Royal Bank of Scotland announced today that it is winding down its OTC derivative activity,

Commenting on the RBS announcement, Jeremy Taylor, specialist in derivatives and operational processing, Rule Financial said:

As the impact of over-the-counter (OTC) derivative regulation takes hold, the Royal Bank of Scotland’s scaling back operations is just the tip of a regulatory iceberg. With the Markets in Financial Instruments Directive (MIFID) II on the horizon, derivatives trading could become even more difficult for market participants.

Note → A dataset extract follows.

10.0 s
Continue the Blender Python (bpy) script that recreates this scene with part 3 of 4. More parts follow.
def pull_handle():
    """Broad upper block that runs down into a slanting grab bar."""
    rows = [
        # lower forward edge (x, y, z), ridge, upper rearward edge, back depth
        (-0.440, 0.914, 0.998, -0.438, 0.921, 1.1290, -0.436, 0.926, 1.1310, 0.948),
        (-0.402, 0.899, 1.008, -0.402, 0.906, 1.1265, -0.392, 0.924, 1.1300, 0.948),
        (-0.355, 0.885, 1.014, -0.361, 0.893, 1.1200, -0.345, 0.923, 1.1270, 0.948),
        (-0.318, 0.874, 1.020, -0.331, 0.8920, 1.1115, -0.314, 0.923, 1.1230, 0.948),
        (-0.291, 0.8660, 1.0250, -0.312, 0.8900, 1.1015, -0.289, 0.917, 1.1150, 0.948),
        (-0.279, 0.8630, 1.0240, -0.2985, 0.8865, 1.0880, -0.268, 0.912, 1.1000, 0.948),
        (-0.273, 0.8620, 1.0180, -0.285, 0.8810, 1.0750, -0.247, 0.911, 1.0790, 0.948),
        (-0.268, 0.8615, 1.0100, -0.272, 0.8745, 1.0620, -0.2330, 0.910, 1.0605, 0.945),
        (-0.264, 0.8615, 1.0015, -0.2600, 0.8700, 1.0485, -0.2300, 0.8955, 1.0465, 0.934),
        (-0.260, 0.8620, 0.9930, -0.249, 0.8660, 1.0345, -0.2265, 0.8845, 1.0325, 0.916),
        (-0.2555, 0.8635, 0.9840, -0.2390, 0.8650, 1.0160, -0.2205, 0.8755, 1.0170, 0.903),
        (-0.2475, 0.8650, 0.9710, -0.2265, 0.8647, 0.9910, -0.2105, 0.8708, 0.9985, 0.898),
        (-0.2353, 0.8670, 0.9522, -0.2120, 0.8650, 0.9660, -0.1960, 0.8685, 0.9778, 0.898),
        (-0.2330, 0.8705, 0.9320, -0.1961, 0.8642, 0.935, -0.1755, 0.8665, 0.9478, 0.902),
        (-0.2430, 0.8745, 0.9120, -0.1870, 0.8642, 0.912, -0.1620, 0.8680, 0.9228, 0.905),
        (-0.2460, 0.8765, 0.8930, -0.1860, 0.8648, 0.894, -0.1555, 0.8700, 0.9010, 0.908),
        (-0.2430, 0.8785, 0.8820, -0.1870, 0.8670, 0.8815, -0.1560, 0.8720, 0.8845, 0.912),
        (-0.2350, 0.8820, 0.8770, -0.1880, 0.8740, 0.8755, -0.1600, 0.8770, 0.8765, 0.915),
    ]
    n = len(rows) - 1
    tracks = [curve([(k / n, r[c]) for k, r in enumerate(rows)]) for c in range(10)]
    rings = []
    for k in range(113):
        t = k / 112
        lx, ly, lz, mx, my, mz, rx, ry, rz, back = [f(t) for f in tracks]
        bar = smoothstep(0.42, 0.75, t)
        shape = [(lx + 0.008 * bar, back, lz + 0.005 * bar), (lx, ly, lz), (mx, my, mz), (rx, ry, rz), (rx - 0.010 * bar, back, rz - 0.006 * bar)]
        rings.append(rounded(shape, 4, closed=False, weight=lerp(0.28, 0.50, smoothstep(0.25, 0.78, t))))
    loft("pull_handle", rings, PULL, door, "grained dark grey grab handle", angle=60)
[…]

“MIFID II will redefine what constitutes a derivative and the European Securities and Markets Agency (ESMA) must still undertake consultation and draft its technical standards later this year. Only then will the industry have a fuller understanding of what qualifies as a derivative, which could put it into conflict with the European Markets Infrastructure Regulation (EMIR) which were drafted based on the definition provided in MiFID I.

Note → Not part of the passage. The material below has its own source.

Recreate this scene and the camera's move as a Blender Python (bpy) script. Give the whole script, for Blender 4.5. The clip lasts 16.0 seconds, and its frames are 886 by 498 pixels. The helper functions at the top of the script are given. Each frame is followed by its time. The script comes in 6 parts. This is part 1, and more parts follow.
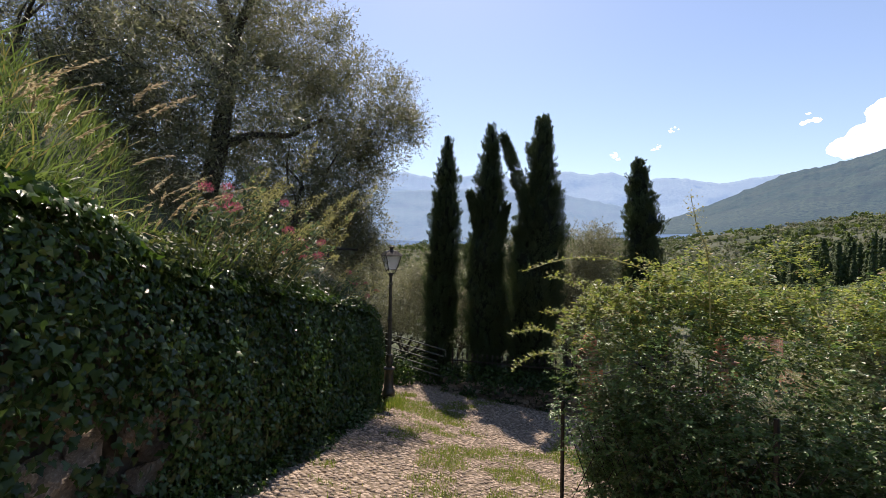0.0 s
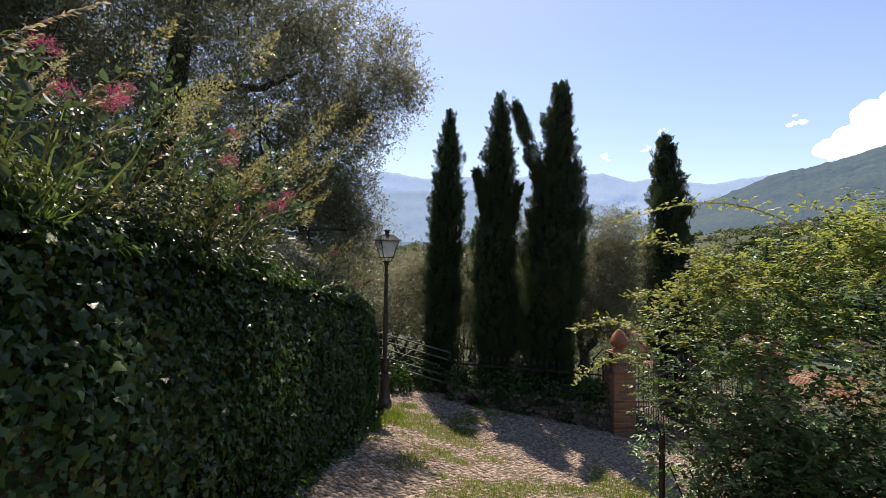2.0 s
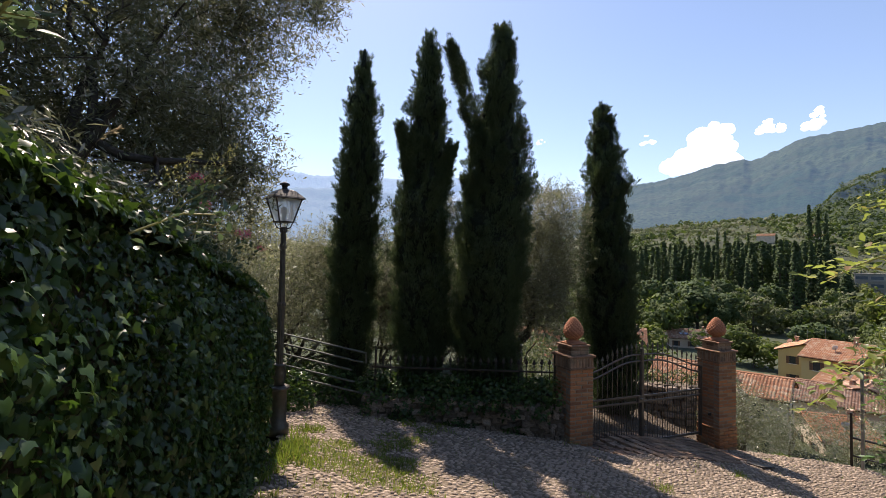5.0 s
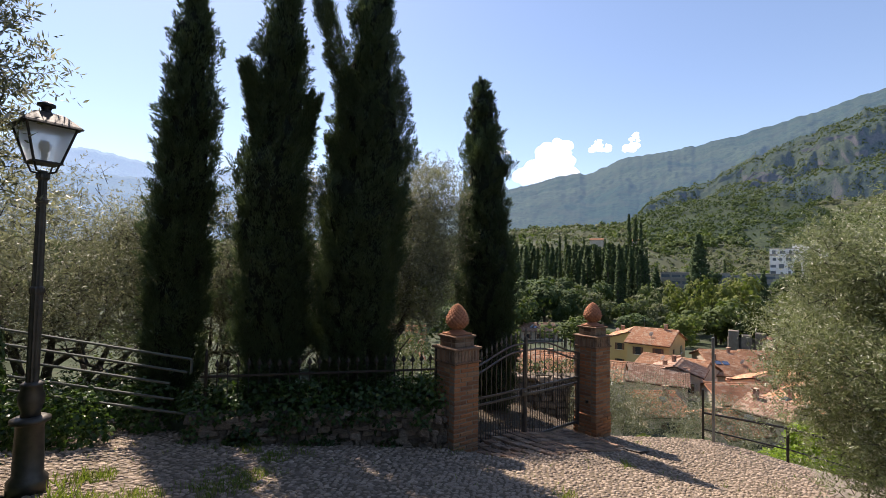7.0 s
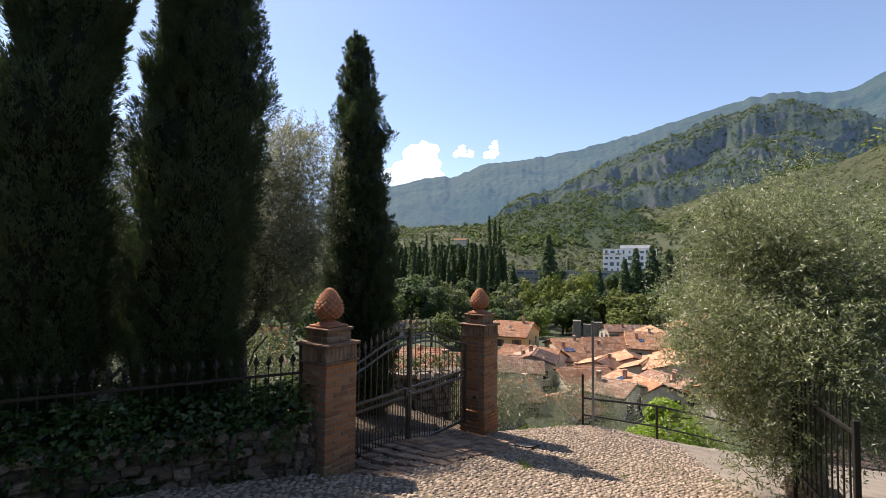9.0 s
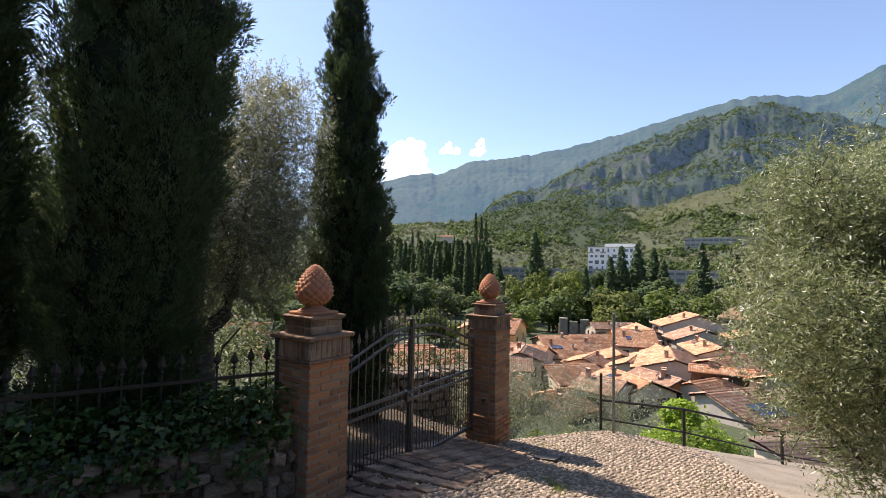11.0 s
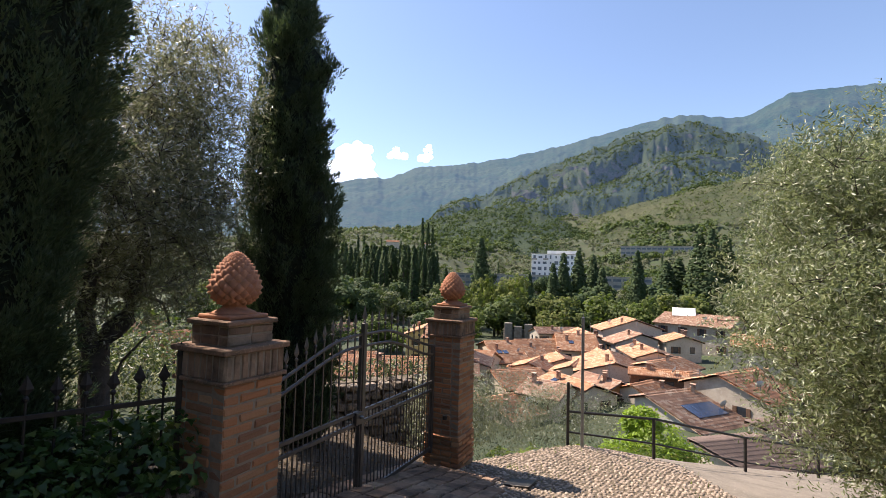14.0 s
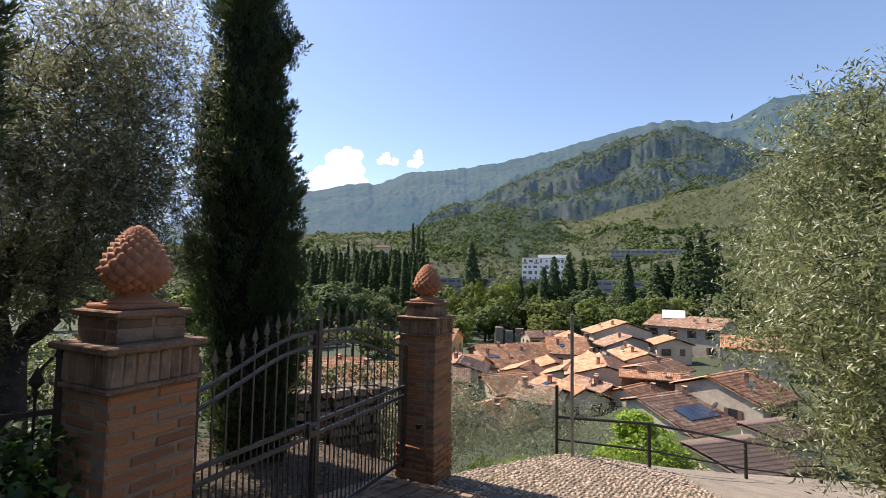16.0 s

“There is a genuine danger that MIFID II could place further pressure on the OTC derivative markets in Europe for participants already operating under extreme balance-sheet pressure, low margins and reduced demand from customers for products to hedge risk. Caught up in European parliamentary elections, MIFID II is seen as an opportunity for candidates with an anti-banking agenda to increase support for their election chances. There is a concern that this will result in a draconian MIFID II that will stifle growth in the banking sector.

“RBS citing rising regulatory costs as a factor in its decision to wind down derivative operations demonstrates the financial impact of achieving compliance for the new rules. Banks have already invested millions in preparation for EMIR, if the regulators move the goalposts once more, they might have to pull the plug on derivative desks that are too expensive to operate.”